In the default mode, Traph does not report transcripts whose expression level is
less than 5% of the most expressed transcript. This can be changed with
parameter --expressionratio.
Another strategy for splitting the min-cost flow, activated with option
--flowratio=FLOWRATIO is to iteratively split the flow into different paths
(transcripts) until FLOWRATIO of the total coverage of the splicing graph has been
explained. In our simulated experiments, --flowratio=0.95 gave similar accuracy as
--expressionratio=0.05 (the default mode).
In the Flowrounding mode, all weights are rounded to the closest multiple of the minimum
weight of an edge, and then the optimal flow is computed. This should ensure that the heuristic
for splitting the optimal flow into few paths works better.
#########################################
# Dynamic programming options #
#########################################
Parameter -k allows employing dynamic programming algorithm to search for specific
number of paths (note: this is paths per one gene region, not paths for the whole sample).
The value can be an integer, then Traph will attempt to find that many paths. Also value
"min" can be given, then Traph will try various values for number of paths, and select
the one which has the least error.
Please note that values of k higher than 3 or 4 can make Traph very slow on large graphs.
With the "min" option for the high values of k, Traph will use a heuristic of searching for a small number of
paths and removing these from the graphs till the desired number of paths have been found.
Option "maxk" sets the highest value of k that search triggered with "-k min" will search for. Default is 15.
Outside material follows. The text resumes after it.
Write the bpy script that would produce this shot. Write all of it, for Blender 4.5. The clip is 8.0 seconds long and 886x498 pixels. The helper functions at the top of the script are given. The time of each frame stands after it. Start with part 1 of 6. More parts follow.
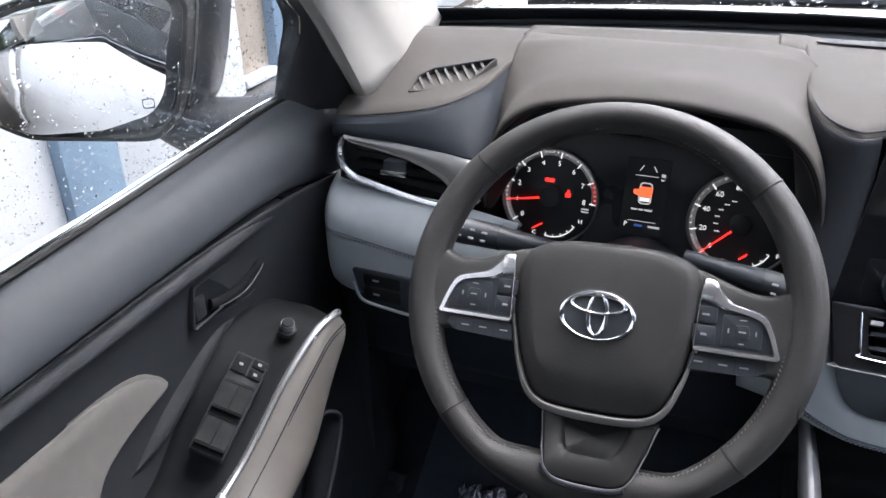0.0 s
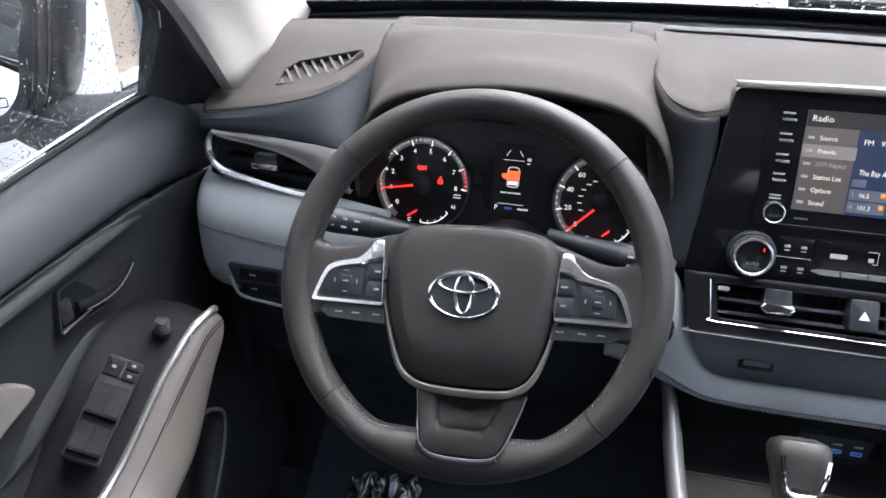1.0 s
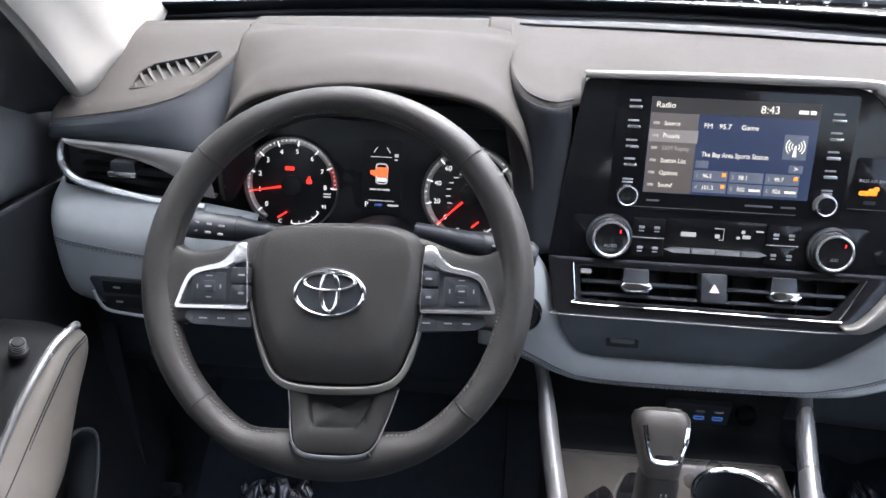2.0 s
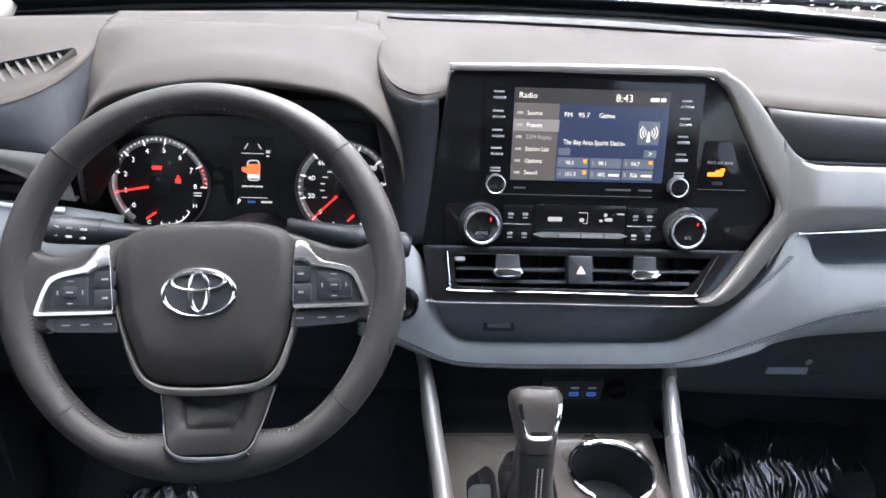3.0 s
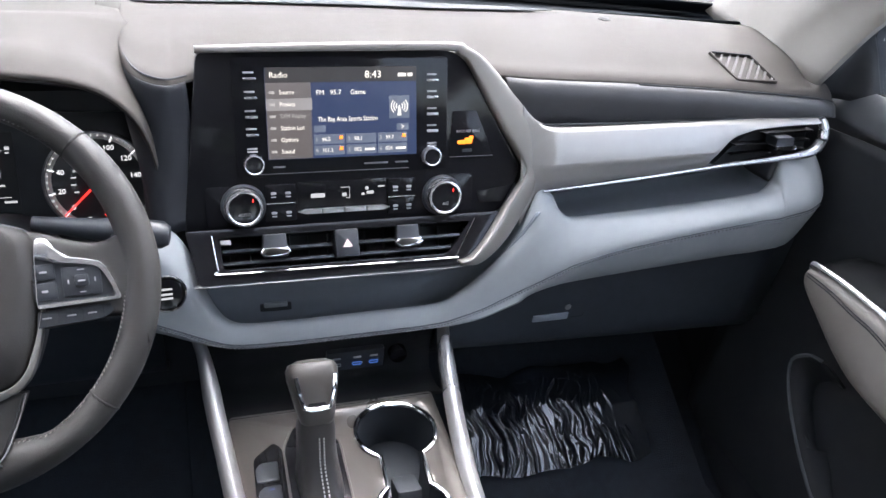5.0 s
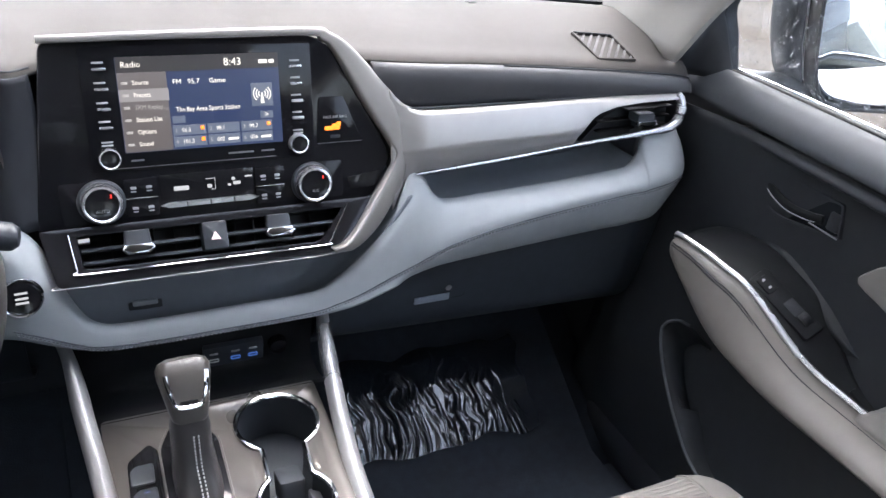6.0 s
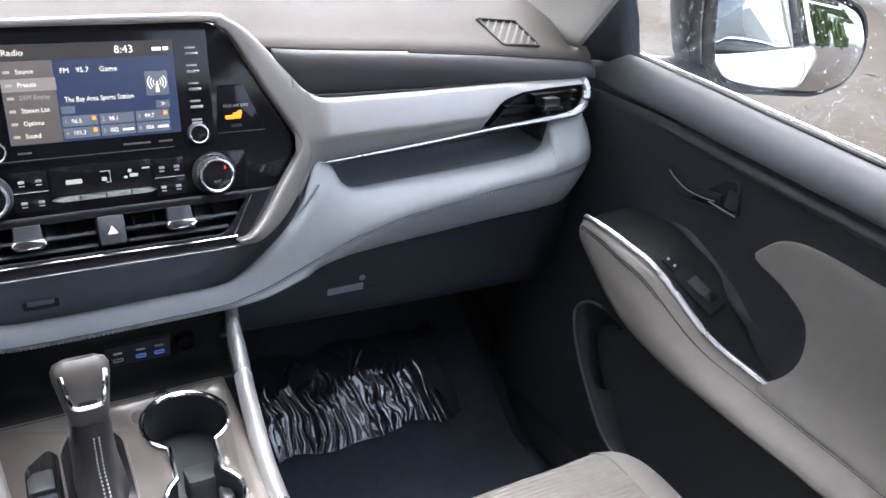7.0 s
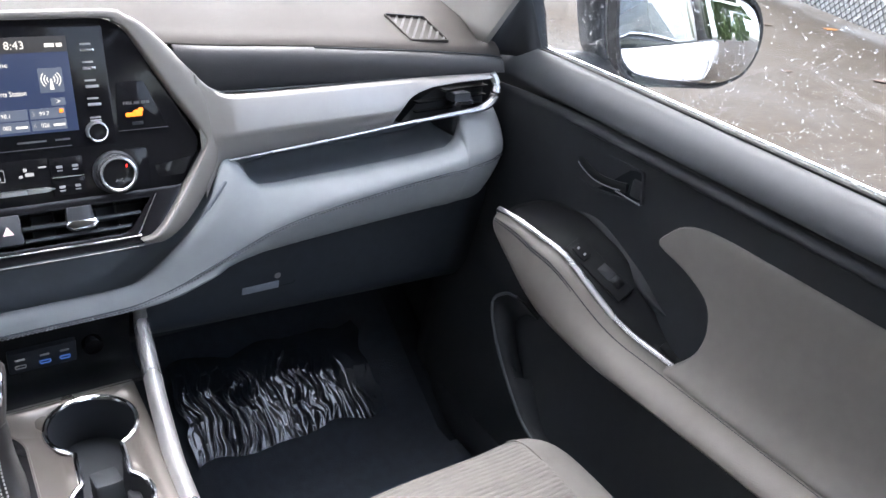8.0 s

Setting this value higher will allow for finding more transcripts per gene, but will substantially slow Traph
down.
If using higher value of k for "-k <int>", at the very least the value of parameter --ga-iterations, which
controls the number of times Traph uses genetic algorithm to find the best solution,
should be set lower than default.
##################################################
# Annotation/no annotation options #
##################################################
Traph is genome-based de novo transcript prediction tool, therefore it does not use annotation in the prediction.
However, we have added annotation guide for the creation of the splicing graph and naming the transcripts based
on the annotation.
For non-guided creation of the splicing graph, parameter "alternative-treshold" controls how sensitive the graph
creation is to alternative sources or sinks within exon. If the predicted transcripts seem fragmented, increase
the value, as it is likely graph creation is then interpreting coverage variation as sources and/or sinks.
#################################################
# Other options #
#################################################
Other options are highly optional, they are included for completion's sake.
"--outlier" activates the outlier variant (see our paper for k-UTEO). In vast majority of the cases, cover (default)
is a better option.
"--powonpaths" sets the objective function (error function) for nodes and edges that lie on path of a transcript.
"--powoutsidepaths" sets the objective functions for nodes and edges that do not lie on path of a transcript.
Flow engine does not support setting these to different values, but dynamic programming does. Any positive integer i
is an acceptable value, resulting to objective function |observed-predicted|^i. In addition there are two special cases:
value of -1 sets the objective function as |observed-predicted|/observed, and value of -2 sets the objective function
as |observed-predicted|^2/observed.
"--length-correction" applies a length correction to the objective function based on the length of the exon (that is,
shorter exons get penalized less and longer more). In our tests this did not seem to make a difference.
When debug mode is activated, it prints various status reports that can help with finding problem cases.